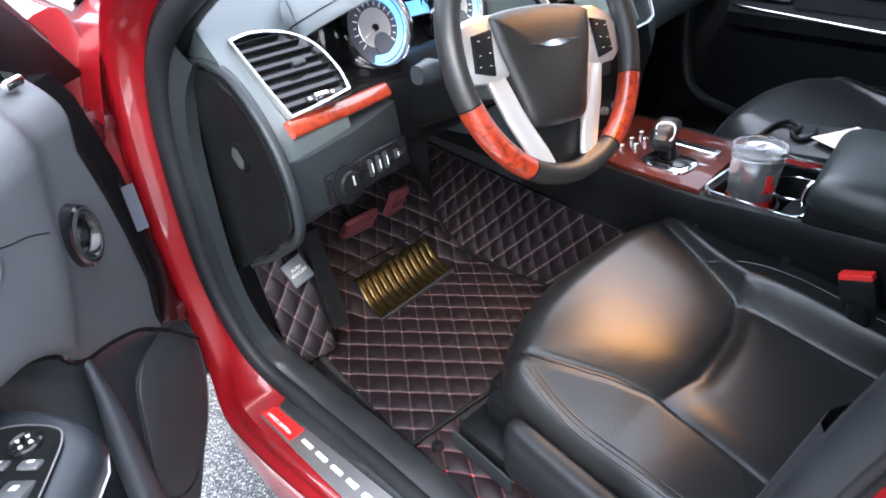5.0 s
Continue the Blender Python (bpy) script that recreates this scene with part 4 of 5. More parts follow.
part("armrest_base", b, DARK, console)
b = B()
sweep(b, smooth_path([(-0.060, -0.214, 0.708), (-0.064, -0.208, 0.700), (-0.066, -0.206, 0.682), (-0.064, -0.208, 0.668)], 4), rrect(0.014, 0.006, 0.0025), up=(0, -1, 0))
part("latch", b, CHROME, console, "chrome lid latch")


# ---- travel mug in the tray ----
mug = thing("travel_mug", (-0.004, -0.102, 0.55), "steel travel mug with a clear lid in the cup holder", "mug")
MM = Matrix.Translation((-0.004, -0.102, 0.552))
b = B()
lathe(b, [(0.0, 0.0), (0.033, 0.0), (0.0345, 0.003), (0.0362, 0.034), (0.0366, 0.036), (0.0385, 0.075), (0.0405, 0.110), (0.0425, 0.140), (0.0430, 0.150), (0.0412, 0.151), (0.040, 0.13), (0.0, 0.128)], 48, MM)
part("cup", b, MUGSTEEL, mug, "", 50)
# Red reflection low on the steel, put on as a coloured band.
b = B()
lathe(b, [(0.0360, 0.046), (0.0390, 0.048), (0.0397, 0.072), (0.0384, 0.074)], 48, MM)
part("red_reflection", b, REDPL, mug, "red band round the foot, a painted reflection")
for a, h, w_ in ((-128, 0.098, 0.004), (-121, 0.106, 0.010), (-118, 0.120, 0.004), (-112, 0.100, 0.006), (-126, 0.120, 0.007), (-104, 0.096, 0.008)):
    b = B()
    box(b, (0.0368 + 0.055 * (h - 0.04), 0, h), (0.0012, w_, 0.015), MM @ Matrix.Rotation(radians(a), 4, "Z"))
    part("print_mark", b, REDPL, mug)
b = B()
lathe(b, [(0.0, 0.134), (0.0395, 0.134), (0.0395, 0.136), (0.0, 0.136)], 40, MM)
part("drink", b, DARK, mug, "dark drink under the lid")
b = B()
lathe(b, [(0.0, 0.152), (0.038, 0.152), (0.0395, 0.1515), (0.0445, 0.1515), (0.0455, 0.155), (0.0455, 0.164), (0.0440, 0.166), (0.0405, 0.164), (0.0390, 0.157), (0.0, 0.155)], 48, MM)
lid = part("lid", b, CLEAR, mug, "clear plastic press-in lid")
b = B()
box(b, (0.006, 0.0, 0.159), (0.034, 0.014, 0.006), MM, 0.0025)
part("slider", b, CLEAR, lid)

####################

→ The problem:
Transcribe the material as is, with images omitted.

→ Exercise answer:
5.0 s
Continue the Blender Python (bpy) script that recreates this scene with part 4 of 5. More parts follow.
part("armrest_base", b, DARK, console)
b = B()
sweep(b, smooth_path([(-0.060, -0.214, 0.708), (-0.064, -0.208, 0.700), (-0.066, -0.206, 0.682), (-0.064, -0.208, 0.668)], 4), rrect(0.014, 0.006, 0.0025), up=(0, -1, 0))
part("latch", b, CHROME, console, "chrome lid latch")


# ---- travel mug in the tray ----
mug = thing("travel_mug", (-0.004, -0.102, 0.55), "steel travel mug with a clear lid in the cup holder", "mug")
MM = Matrix.Translation((-0.004, -0.102, 0.552))
b = B()
lathe(b, [(0.0, 0.0), (0.033, 0.0), (0.0345, 0.003), (0.0362, 0.034), (0.0366, 0.036), (0.0385, 0.075), (0.0405, 0.110), (0.0425, 0.140), (0.0430, 0.150), (0.0412, 0.151), (0.040, 0.13), (0.0, 0.128)], 48, MM)
part("cup", b, MUGSTEEL, mug, "", 50)
# Red reflection low on the steel, put on as a coloured band.
b = B()
lathe(b, [(0.0360, 0.046), (0.0390, 0.048), (0.0397, 0.072), (0.0384, 0.074)], 48, MM)
part("red_reflection", b, REDPL, mug, "red band round the foot, a painted reflection")
for a, h, w_ in ((-128, 0.098, 0.004), (-121, 0.106, 0.010), (-118, 0.120, 0.004), (-112, 0.100, 0.006), (-126, 0.120, 0.007), (-104, 0.096, 0.008)):
    b = B()
    box(b, (0.0368 + 0.055 * (h - 0.04), 0, h), (0.0012, w_, 0.015), MM @ Matrix.Rotation(radians(a), 4, "Z"))
    part("print_mark", b, REDPL, mug)
b = B()
lathe(b, [(0.0, 0.134), (0.0395, 0.134), (0.0395, 0.136), (0.0, 0.136)], 40, MM)
part("drink", b, DARK, mug, "dark drink under the lid")
b = B()
lathe(b, [(0.0, 0.152), (0.038, 0.152), (0.0395, 0.1515), (0.0445, 0.1515), (0.0455, 0.155), (0.0455, 0.164), (0.0440, 0.166), (0.0405, 0.164), (0.0390, 0.157), (0.0, 0.155)], 48, MM)
lid = part("lid", b, CLEAR, mug, "clear plastic press-in lid")
b = B()
box(b, (0.006, 0.0, 0.159), (0.034, 0.014, 0.006), MM, 0.0025)
part("slider", b, CLEAR, lid)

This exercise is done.